» Set task:
Omit all pictures. Copy the rest of the material exactly.

· · ·

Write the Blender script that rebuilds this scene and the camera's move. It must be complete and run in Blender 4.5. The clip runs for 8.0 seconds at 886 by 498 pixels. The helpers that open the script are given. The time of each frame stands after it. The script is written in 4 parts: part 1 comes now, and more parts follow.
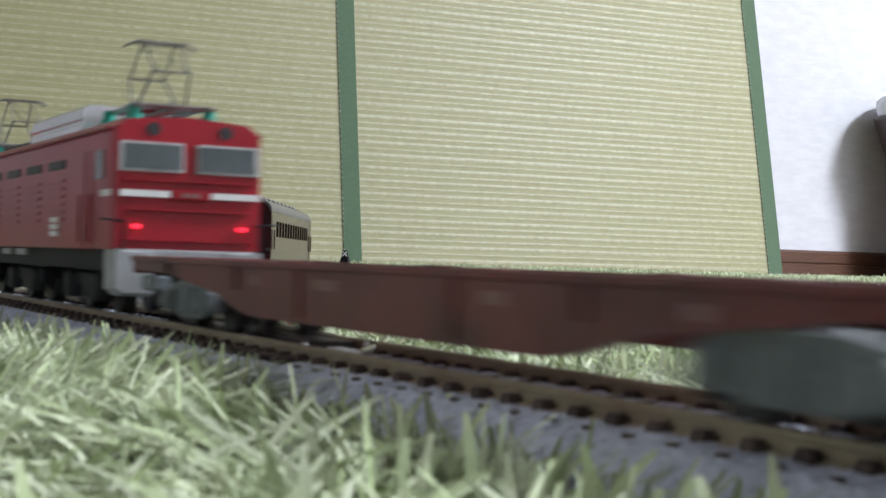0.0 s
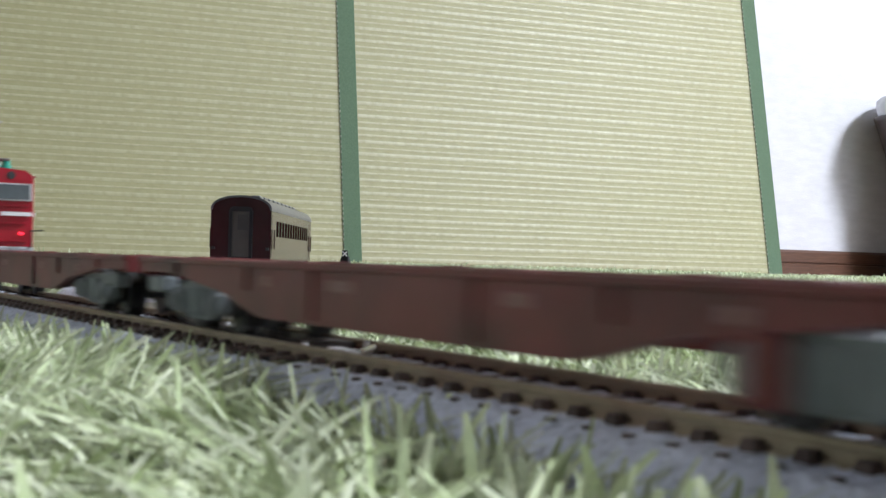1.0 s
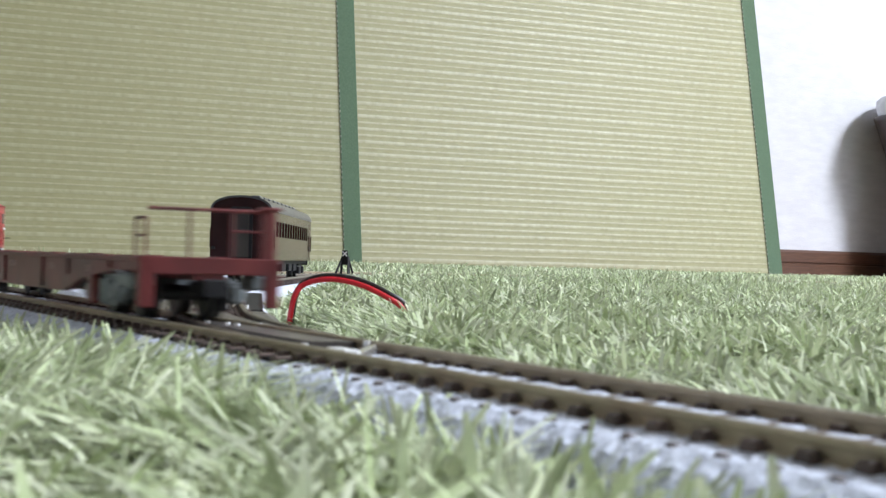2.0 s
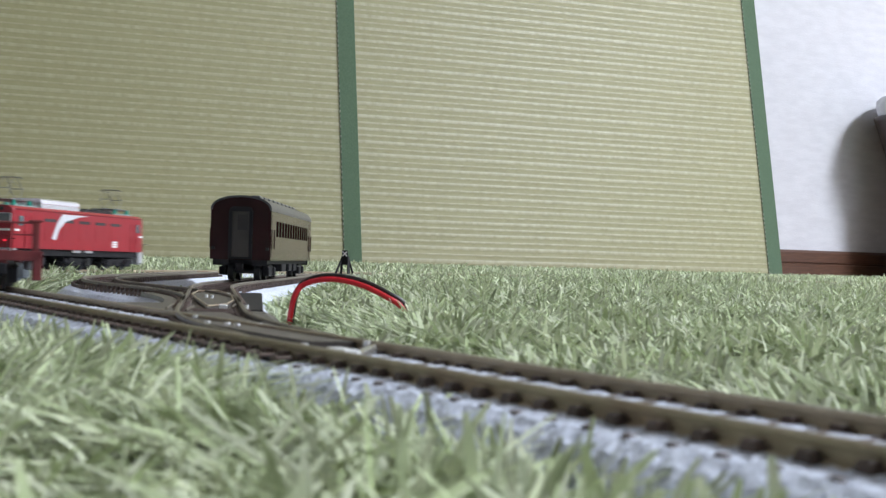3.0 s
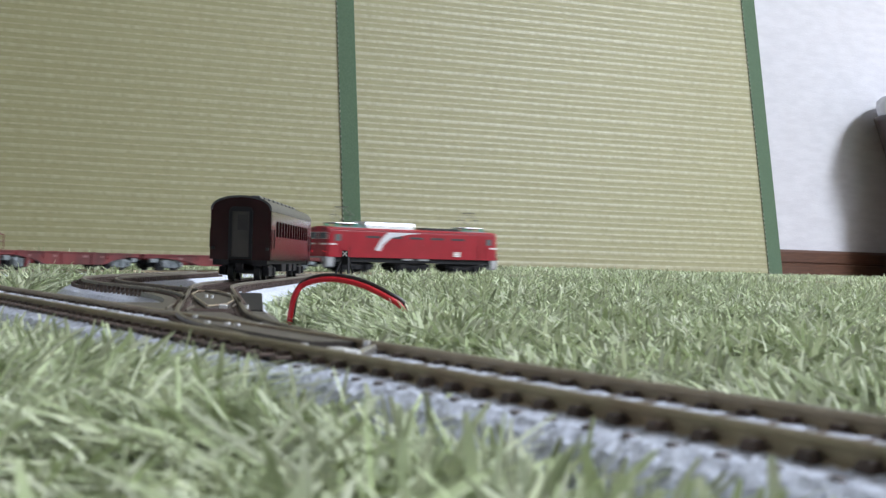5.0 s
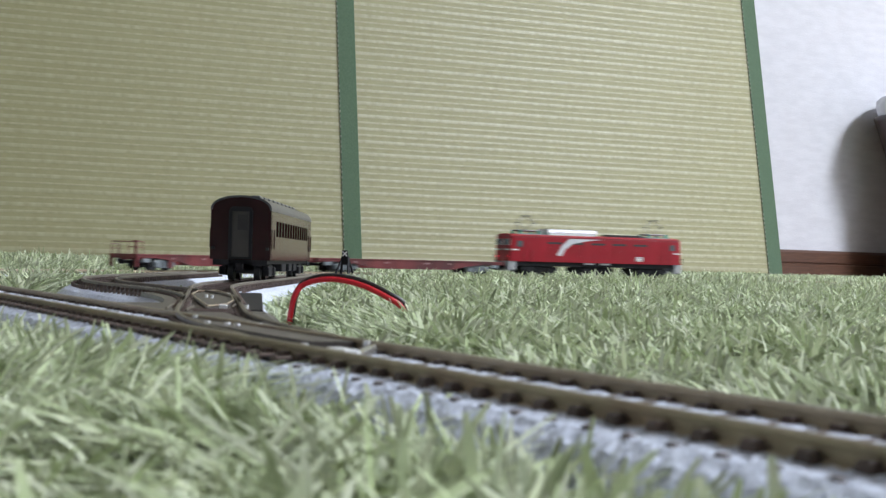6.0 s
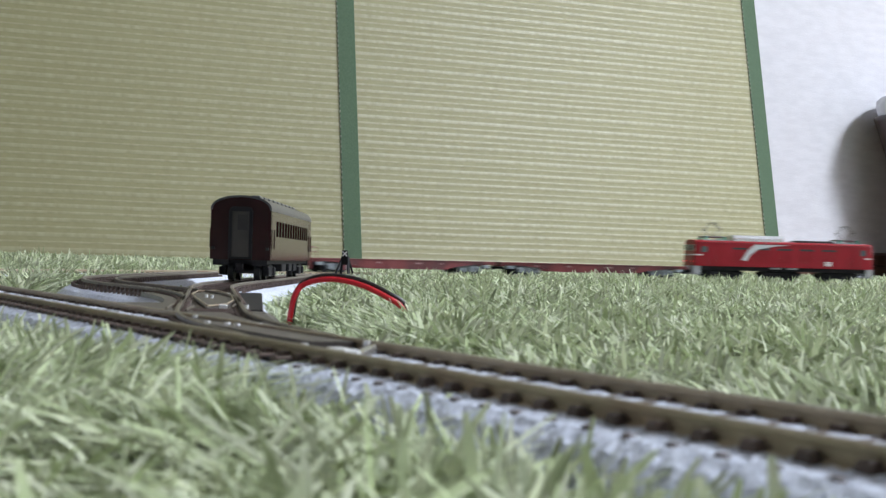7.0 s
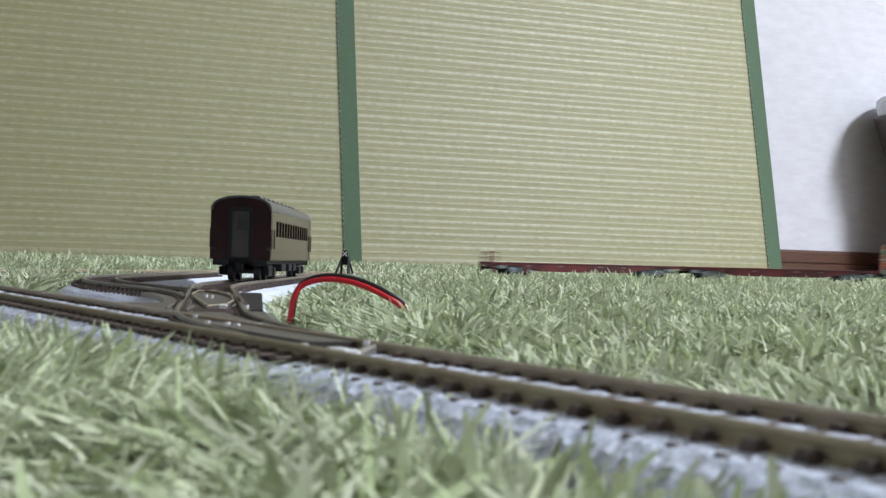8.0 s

· · ·

» Answer to the problem:
Write the Blender script that rebuilds this scene and the camera's move. It must be complete and run in Blender 4.5. The clip runs for 8.0 seconds at 886 by 498 pixels. The helpers that open the script are given. The time of each frame stands after it. The script is written in 4 parts: part 1 comes now, and more parts follow.
0.0 s
1.0 s
2.0 s
3.0 s
5.0 s
6.0 s
7.0 s
8.0 s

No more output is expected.